Campaigners have urged the Government to halt deportations of failed asylum-seekers to Sudan pending a Court of Appeal judgment which could rule that removing people to the African state is unsafe.
The Aegis Trust, a British-based charity that campaigns against genocide, has written to British Airways urging it to refuse to fly Mr Ali.
Hratche Koundarjian, of the trust, said that campaigners had been planning last-minute protests when the news came through.
He said: “This is an 11½hour stay of execution.”
David Brown, a spokesman for the trust, said: “We are very pleased. Obviously it is not over yet. He remains in detention and there could at some point be removal orders, but in any case it won’t be this side of the Court of Appeal decision. We are glad the Home Office has made the right decision.”

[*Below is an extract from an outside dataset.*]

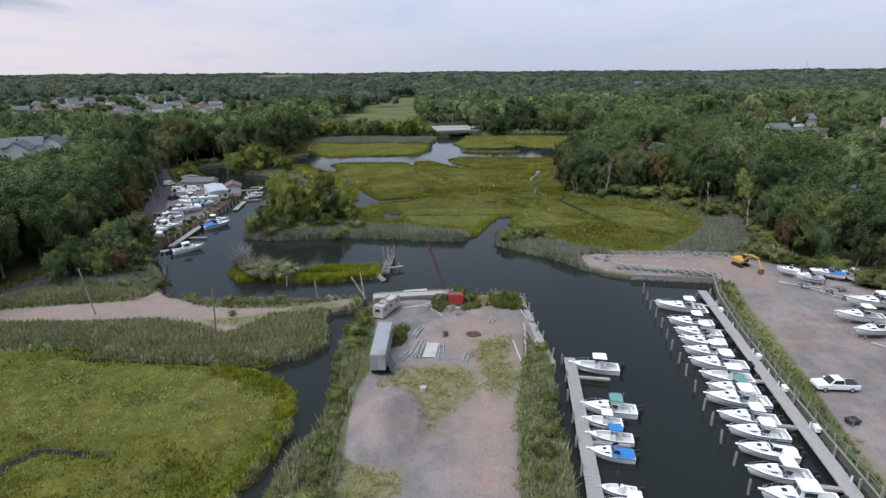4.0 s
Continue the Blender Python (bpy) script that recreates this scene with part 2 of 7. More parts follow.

In an open letter sent to Willie Walsh, the chief executive of BA, the trust said that the airline had a “reasonable excuse” in law to refuse to carry out the deportation.
It claimed that by sending Darfuris to Khartoum the Government was in breach of its international obligations.
The letter from James Smith, the chief executive of Aegis, added: “BA, therefore, must comply with international law and refuse to deport Abdulhadi and others in his position.”
He warned BA that if it allowed Mr Ali to be put on the flight it could be “tantamount to making the airline an accomplice” if he suffered or died as a result.
The trust said that a systematic campaign of ethnic cleansing by the Sudanese Government and its proxy Arab militias had seen 400,000 Darfuris murdered and 2.5 million displaced since 2003.
About 1,000 survivors from Darfur had managed to reach Britain, it said.
BA said that it was a matter for the Home Office, which refused to discuss the individual case, but insisted that no one would be returned if they were believed to be at risk.